→ TASK BRIEF:
Using the material below, copy every line where "seconds" appears.

◆ ◆ ◆

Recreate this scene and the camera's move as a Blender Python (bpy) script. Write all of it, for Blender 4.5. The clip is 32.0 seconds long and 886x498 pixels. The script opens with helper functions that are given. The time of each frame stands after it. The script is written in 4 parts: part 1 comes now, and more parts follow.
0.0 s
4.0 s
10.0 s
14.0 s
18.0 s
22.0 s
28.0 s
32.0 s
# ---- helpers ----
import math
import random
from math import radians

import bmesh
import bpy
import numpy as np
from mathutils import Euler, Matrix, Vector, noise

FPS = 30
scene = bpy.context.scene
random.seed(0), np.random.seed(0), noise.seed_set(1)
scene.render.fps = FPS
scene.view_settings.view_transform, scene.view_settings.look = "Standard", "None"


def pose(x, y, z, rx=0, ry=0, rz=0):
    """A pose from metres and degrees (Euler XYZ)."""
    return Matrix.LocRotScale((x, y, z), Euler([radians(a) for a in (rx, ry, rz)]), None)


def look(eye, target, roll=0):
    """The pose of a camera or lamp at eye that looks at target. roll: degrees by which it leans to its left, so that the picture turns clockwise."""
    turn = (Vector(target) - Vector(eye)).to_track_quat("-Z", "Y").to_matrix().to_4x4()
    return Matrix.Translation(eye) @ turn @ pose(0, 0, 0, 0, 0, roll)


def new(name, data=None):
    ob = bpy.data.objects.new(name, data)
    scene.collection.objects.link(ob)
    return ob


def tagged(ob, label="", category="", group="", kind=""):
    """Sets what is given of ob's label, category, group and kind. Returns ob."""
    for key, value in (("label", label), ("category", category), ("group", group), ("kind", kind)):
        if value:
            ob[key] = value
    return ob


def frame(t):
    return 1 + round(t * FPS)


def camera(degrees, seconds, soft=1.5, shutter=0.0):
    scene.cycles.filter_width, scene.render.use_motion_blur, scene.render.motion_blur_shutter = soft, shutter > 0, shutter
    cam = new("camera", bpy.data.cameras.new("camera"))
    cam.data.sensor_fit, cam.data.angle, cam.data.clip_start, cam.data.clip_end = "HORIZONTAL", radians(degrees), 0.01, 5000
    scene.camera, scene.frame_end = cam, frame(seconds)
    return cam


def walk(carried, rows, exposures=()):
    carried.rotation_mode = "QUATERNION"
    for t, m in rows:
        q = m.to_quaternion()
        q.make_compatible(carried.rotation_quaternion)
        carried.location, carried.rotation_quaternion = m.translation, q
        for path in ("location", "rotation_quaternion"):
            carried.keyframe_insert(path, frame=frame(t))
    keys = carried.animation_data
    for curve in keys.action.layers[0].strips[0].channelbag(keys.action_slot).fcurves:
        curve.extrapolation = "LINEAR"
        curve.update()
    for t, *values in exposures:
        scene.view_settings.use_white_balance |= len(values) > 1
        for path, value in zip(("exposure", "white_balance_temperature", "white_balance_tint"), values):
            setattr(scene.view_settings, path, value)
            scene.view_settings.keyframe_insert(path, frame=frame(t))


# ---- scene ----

◆ ◆ ◆

→ REPLY:
Recreate this scene and the camera's move as a Blender Python (bpy) script. Write all of it, for Blender 4.5. The clip is 32.0 seconds long and 886x498 pixels. The script opens with helper functions that are given. The time of each frame stands after it. The script is written in 4 parts: part 1 comes now, and more parts follow.
def camera(degrees, seconds, soft=1.5, shutter=0.0):
    scene.camera, scene.frame_end = cam, frame(seconds)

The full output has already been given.